Such questions are often discussed here, I can't attach all links.

Important:
I'm not interested in the exact values of the integrals, only the threefold test:

• The integral converges to some finite numerical value
• Integral clearly diverges
• Uncertain result

Functions are scalar in reals, continuous, well defined at $(0, \infty)$ and fairly simple.

BUT preliminary analytical methods and transformations are not considered, Mathematica utilities only (possibly using "SymbolicPreprocessing") because most of real examples I am interested in are not analytical.

Tools
I looked at the following possibilities of Mathematica:
- Integrate[f@x, x]/.x→ \[Infinity]
- Integrate[f@x, {x, 0, \[Infinity]}]
- AsymptoticIntegrate
- Some combinations of previous with Limit
- NIntegrate[f@x, {x, 0, \[Infinity]}]
- Undocumented IntegrationMonitor

Examples of difficulties
Symbolic Integrate produce "Integral of … does not converge on {0,\[Infinity]}" both for divergent (e.g. 1/Log[x + 2]) and undefined (e.g. Cos@x) cases.
But:

Input: Integrate[1/Log[x + 2], x] /. x -> \[Infinity]
Output:  \[Infinity]

Nor Integrate nor AsymptoticIntegrate help with (Cos@x)^2/Log[x + 2].
NIntegrate[(Cos@x)^2/Log[x + 2], {x, 0, \[Infinity]}, MaxRecursion -> 100] produce 4.01583*10^10. Is it divergence?
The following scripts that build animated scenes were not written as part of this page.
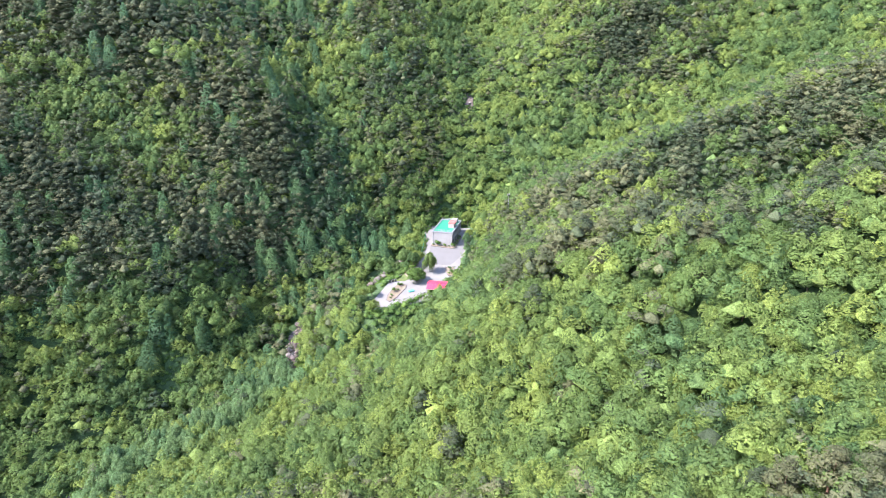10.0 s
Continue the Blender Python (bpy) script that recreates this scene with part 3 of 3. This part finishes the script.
def trunk_mesh(k, m):
    bm = bmesh.new()
    tall = {"broad": 6.5, "pine": 10.5, "cone": 11.5, "birch": 8.5}[k]
    rod(bm, (0, 0, -0.6), (0.08, 0.05, tall * 0.5), 0.24, 0.17, 7)
    rod(bm, (0.08, 0.05, tall * 0.48), (0.02, -0.04, tall), 0.17, 0.06, 7)
    for i in range(5):
        a, z = i * 2.4, tall * (0.45 + 0.1 * i)
        rod(bm, (0.05, 0, z), (1.7 * math.cos(a), 1.7 * math.sin(a), z + 0.9), 0.08, 0.03, 5)
    me = bpy.data.meshes.new("trunk")
    bm.to_mesh(me)
    bm.free()
    me.materials.append(m)
    return me


TREE_NAMES = {"broad": "broadleaf_tree", "pine": "pine_tree", "cone": "conifer_tree", "birch": "birch_tree"}
TREE_LABELS = {"broad": "bright green broadleaf tree with a rounded lumpy crown", "pine": "red pine with flat olive needle tiers and reddish bark",
               "cone": "blue-green conifer with drooping boughs and pointed top", "birch": "pale green birch with an airy upright crown"}
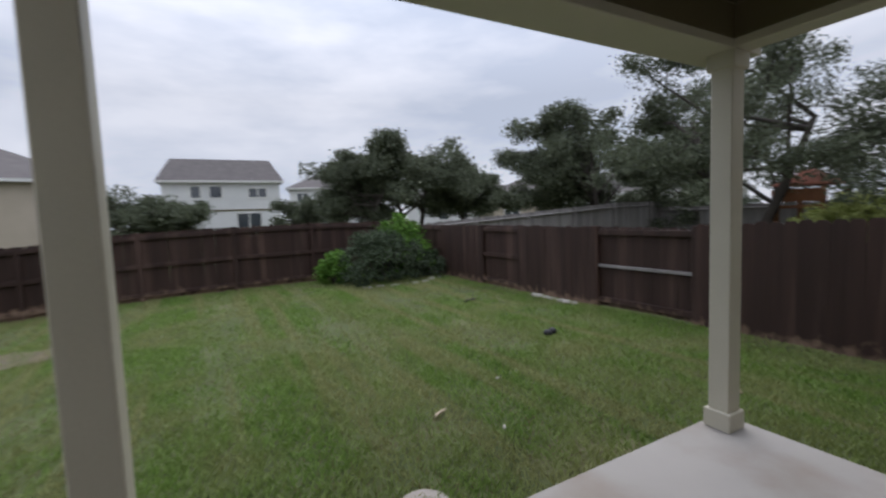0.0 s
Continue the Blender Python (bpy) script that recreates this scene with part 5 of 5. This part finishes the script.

NIntegrate[(x + 1)^-1/Log[x^2 + 2], {x, 0, \[Infinity]}] produce 7.48297 (with warnings). Maybe it convergates? No:

Input: AsymptoticIntegrate[(x + 1)^-1/Log[x^2 + 2], x, x -> \[Infinity]]/. x -> \[Infinity]

Output: \[Infinity] (*as ~Log@Log@x*)

Undocumented IntegrationMonitor seems to be useful for return result at some point in the calculations, but I don’t really understand how to do it.

I would like to make a module that uses these and other features, receives a simple scalar function at the input and determines a qualitative result $\int_{0}^{\infty} f(x) dx$.
I’m afraid this is too ambitious so any advices and ideas is warmly welcomed!